Grandios sind in „Andor“ aber auch die Figuren. Ich hätte nie gedacht, dass Mon Mothma mich interessieren würde. Aber wie sie hier hinter dem Rücken des Imperiums Pläne schmiedet, wie sie in ihrer eigenen Familie für Ordnung sorgen muss, wie sie selbst immer wieder in die Enge gedrängt wird und dann teilweise auch echt unangenehme Entscheidungen treffen muss, all das baut sie als Charakter unglaublich stark aus. Mit einer Figur wie Skarsgards Luthen zeigt man uns, wie unterschiedlich Widerstand verstanden werden kann… und wie man im Geheimen es überhaupt schafft, sich Zugang zu wichtigen Strukturen im Imperium zu verschaffen. Goughs Meero liefert uns den Blick ins Imperium und zeigt uns hier, wie sie durch die Ränke steigt und an ihren Ansichten und Plänen festhält. Die Charaktere sind unglaublich vielfältig und vielschichtig geschrieben, sind wunderbar gespielt… und ja, natürlich ist auch Diego Luna als Andor wunderbar.
Die Serie zeigt uns Heists, zeigt uns Gefängnisausbrüche, Widerstände, politische Intrigen, Zweifel in den eigenen Reihen, Betrügereien. Leute werden eiskalt ausgenutzt, Leute werden gemein hintergangen. Man weiß selbst als Zuschauer irgendwann nicht mehr, wem man noch vertrauen kann und wem nicht. „Andor“ zeigt uns ein dreckiges Star-Wars, aber auch ein sehr greifbares Star-Wars-Szenario. Hier kann man sich nicht durch die Macht aus der Misere retten. Hier helfen einem keine Jedi, sondern nur der eigene Verstand. „Andor“ ist episch auf kleinem Raum und übertrumpft damit so vieles von dem, was wir bisher gesehen haben.
Diese Serie muss man aber wirklich im Ganzen genießen. Hier hat sich Disney das erste Mal keinen Gefallen mit den wöchentlichen Veröffentlichungen getan, weil diese Dreier-Blöcke doch echt zusammenbleiben sollten. Aber davon mal abgesehen, ist „Andor“ wirklich einfach eine der besten Star-Wars-Serien überhaupt.
Wertung: 9 von 10 Punkten (diese Richtung sollte Star Wars in Zukunft häufiger eintreten)
Deine Kritik hätte nahezu 1:1 von mir stammen können. Hatte zu Beginn auch kein wirkliches Interesse an der Serie, doch letztendlich bin ich begeistert. Habe noch zwei Episoden vor mir und freue mich jetzt schon, dass es weitergeht.
Das Finale ist der Hammer.

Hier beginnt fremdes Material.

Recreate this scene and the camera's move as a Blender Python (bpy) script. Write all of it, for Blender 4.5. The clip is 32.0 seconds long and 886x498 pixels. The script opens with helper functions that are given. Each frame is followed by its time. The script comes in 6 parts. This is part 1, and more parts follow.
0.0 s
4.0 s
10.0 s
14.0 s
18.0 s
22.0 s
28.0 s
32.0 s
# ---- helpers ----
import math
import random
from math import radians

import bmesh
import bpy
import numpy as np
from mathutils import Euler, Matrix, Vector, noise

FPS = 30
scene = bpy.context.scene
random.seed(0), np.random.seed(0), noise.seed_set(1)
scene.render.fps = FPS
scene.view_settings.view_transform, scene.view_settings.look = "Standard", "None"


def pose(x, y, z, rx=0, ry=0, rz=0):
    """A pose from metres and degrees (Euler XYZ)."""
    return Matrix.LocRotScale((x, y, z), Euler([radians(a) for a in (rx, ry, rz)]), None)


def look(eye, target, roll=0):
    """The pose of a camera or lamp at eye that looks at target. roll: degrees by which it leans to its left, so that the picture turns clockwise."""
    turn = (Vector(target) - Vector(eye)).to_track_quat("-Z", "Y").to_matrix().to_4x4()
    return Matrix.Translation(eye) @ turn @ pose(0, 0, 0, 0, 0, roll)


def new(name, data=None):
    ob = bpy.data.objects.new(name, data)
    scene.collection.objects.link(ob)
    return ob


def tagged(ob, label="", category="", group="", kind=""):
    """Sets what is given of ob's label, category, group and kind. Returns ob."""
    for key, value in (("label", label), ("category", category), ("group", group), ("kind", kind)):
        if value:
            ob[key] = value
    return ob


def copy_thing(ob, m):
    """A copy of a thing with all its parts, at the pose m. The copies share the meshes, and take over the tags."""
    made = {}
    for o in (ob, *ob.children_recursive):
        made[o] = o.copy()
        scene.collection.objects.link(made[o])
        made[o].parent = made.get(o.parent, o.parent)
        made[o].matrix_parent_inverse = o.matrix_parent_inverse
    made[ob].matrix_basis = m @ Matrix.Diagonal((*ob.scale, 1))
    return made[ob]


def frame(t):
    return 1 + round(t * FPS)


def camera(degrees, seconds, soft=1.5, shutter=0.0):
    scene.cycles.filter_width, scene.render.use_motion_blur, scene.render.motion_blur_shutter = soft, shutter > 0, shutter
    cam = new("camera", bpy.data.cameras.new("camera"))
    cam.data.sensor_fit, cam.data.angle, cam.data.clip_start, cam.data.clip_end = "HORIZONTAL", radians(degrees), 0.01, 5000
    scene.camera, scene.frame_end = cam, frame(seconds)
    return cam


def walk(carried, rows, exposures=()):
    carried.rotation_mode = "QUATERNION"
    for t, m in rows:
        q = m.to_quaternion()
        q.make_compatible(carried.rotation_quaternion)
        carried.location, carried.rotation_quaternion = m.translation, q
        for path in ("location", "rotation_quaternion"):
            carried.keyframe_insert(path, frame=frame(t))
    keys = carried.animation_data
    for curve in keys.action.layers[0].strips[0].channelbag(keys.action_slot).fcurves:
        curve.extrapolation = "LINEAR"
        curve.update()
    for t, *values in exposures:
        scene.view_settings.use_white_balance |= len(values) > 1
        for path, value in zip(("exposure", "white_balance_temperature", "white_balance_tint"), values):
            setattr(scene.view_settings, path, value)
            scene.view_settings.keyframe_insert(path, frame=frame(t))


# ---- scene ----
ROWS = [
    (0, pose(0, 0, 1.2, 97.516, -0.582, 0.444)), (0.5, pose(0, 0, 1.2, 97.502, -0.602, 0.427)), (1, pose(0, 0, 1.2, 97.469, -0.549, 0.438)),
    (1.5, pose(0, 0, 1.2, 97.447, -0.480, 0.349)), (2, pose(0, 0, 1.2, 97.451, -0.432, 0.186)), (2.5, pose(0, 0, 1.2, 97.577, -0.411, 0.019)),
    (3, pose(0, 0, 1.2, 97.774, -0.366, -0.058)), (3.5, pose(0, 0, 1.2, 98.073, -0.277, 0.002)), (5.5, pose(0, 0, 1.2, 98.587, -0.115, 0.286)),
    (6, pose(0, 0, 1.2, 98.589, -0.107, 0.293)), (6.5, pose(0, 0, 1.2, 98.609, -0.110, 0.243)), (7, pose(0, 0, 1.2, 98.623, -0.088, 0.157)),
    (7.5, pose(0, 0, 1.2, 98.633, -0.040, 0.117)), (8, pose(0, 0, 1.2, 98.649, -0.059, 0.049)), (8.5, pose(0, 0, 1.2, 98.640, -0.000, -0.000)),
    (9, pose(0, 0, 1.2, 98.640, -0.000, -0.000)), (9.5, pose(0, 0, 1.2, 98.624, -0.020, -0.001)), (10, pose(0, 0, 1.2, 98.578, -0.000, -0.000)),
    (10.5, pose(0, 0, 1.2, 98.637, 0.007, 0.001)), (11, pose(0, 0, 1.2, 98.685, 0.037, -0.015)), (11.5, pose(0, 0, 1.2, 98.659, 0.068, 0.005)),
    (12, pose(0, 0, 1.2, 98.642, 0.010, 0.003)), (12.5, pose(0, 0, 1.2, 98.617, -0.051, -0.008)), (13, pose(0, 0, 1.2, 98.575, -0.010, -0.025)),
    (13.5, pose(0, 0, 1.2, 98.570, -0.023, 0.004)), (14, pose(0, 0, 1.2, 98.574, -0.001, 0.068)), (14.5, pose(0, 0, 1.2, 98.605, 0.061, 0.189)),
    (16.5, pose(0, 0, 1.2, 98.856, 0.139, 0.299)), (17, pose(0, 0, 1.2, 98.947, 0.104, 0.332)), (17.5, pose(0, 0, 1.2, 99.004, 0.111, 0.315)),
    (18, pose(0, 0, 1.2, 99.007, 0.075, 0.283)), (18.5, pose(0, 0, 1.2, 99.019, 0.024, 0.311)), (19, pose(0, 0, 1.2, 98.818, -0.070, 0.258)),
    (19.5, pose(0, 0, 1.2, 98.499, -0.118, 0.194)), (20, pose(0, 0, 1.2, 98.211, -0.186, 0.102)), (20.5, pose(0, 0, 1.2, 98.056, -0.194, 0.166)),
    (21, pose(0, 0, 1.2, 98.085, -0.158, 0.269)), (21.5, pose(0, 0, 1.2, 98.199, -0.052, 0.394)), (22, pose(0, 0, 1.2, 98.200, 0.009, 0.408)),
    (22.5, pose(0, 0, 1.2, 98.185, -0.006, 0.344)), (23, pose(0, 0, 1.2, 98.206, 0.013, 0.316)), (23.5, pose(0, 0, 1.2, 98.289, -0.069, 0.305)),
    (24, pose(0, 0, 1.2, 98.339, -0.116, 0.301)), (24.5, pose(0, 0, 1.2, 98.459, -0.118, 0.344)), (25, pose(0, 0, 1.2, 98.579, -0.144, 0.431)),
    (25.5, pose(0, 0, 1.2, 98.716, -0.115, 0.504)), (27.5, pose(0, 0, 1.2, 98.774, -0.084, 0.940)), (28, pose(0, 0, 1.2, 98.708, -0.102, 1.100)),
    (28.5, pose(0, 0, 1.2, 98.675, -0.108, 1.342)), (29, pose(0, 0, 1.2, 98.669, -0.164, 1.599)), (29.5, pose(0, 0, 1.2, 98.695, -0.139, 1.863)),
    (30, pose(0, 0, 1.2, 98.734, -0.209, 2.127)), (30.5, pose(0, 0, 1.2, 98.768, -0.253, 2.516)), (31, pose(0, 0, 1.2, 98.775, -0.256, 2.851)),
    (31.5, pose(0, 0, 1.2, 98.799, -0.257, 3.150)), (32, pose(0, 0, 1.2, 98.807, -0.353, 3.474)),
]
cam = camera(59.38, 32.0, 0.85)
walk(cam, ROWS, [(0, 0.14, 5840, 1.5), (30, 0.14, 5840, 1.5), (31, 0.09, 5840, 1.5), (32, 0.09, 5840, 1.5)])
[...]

Die Serie ist einfach fantastisch… unglaublich, dass Star Wars sowas auch mal kann. Ich hoffe, so geht das bei denen weiter.
Da bin ich mittendrin stecken geblieben. Nicht, dass sie mir nicht gefällt, aber irgendwie ist die Serie auch deprimierend und so weit weg vom ursprünglichen Weltraummärchen.
Ja, das stimmt. Vom Märchen-Charakter ist das wirklich sehr weit weg. Aber ich finde es okay. Mit so vielen Stoffen kann man auch mal was un-märchenhaftes machen. Passt halt gut zu Rogue One.